Runscape Allows Us To Transcend The Restrictive Urban Environment And Gain Individual Freedom

Runscape, the latest short film from Hong Kong-based French art duo Map Office highlights interactions between individuals and our cityscapes.

Map Office’s new video work Runscape depicts the city landscape by addressing its status as a space for social and political play. While two individuals run and parkour through Hong Kong, a narrator lectures about the implications of their contemporary urbanism.

As Guy Debord and the Situationists once theorized, urban areas tend to constrain individuals. Runscape showcases the positive and transformative power that extreme physical activities can provide. In the case of running, parkour and skateboarding, existing constraints can initiate in-motion improvisation and re-appropriation of existing surroundings, allowing the city to become a playground for any individual willing to hijack an urban space.

In Runscape, the runner becomes a bridge between the speech of the narrator and the city itself. He plows through foot bridges, roads, terraces and rooftops, with no specific destination in mind. While sprinting through the city, the runner’s course calls our attention to his surroundings, instead of to the runner himself.

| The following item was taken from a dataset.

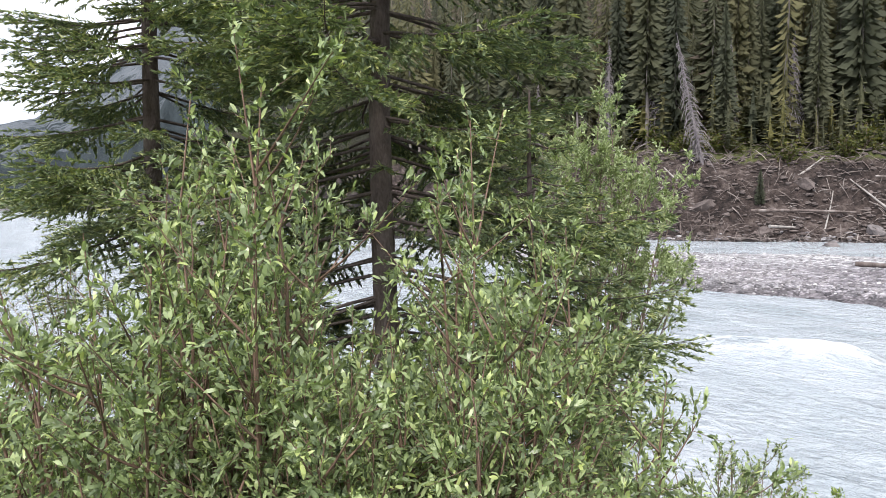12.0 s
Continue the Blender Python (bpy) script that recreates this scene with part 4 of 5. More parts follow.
# ---- willows and young spruces on the near bank ----
def leaf_mesh(P, D, L, W, g, wide=False, blade=False):
    """Folded leaves at points P that point along D, as triangles."""
    n = len(P)
    D = D / (np.linalg.norm(D, axis=1)[:, None] + 1e-9)
    up = np.tile([[0.0, 0, 1]], (n, 1)) + g.normal(0, 0.55, (n, 3))
    S = np.cross(D, up)
    S /= np.linalg.norm(S, axis=1)[:, None] + 1e-9
    N = np.cross(S, D)
    L, W = L[:, None], W[:, None]
    if blade:
        v = np.stack([P - S * W * 0.5, P + S * W * 0.5, P + D * L], 1)
        f = np.array([(0, 1, 2)])
    elif not wide:
        v = np.stack([P, P + D * L * 0.48 + S * W * 0.5 + N * W * 0.16, P + D * L - N * L * 0.10, P + D * L * 0.48 - S * W * 0.5 + N * W * 0.16], 1)
        f = np.array([(0, 1, 2), (0, 2, 3)])
    else:
        v = np.stack([P, P + D * L * 0.30 + S * W * 0.42 + N * W * 0.1, P + D * L * 0.68 + S * W * 0.42 + N * W * 0.08, P + D * L - N * L * 0.12, P + D * L * 0.68 - S * W * 0.42 + N * W * 0.08, P + D * L * 0.30 - S * W * 0.42 + N * W * 0.1], 1)
        f = np.array([(0, 1, 5), (1, 2, 4), (1, 4, 5), (2, 3, 4)])
    k = v.shape[1]
    return v.reshape(-1, 3), (f[None] + np.arange(n)[:, None, None] * k).reshape(-1, 3)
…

As we follow him, the urban maze of Hong Kong comes bounding into view.

In a city where most of the population spends their daily life staring at screens—from computers to smart phones to billboards to cinemas—Runscape bring us back to the physical city, a city that comes to resemble a virtual game space. By advertising running not as a traditional physical workout, but as a political act of gaining individual freedom, Map Office designs an urban narrative in which the main character is the metropolis.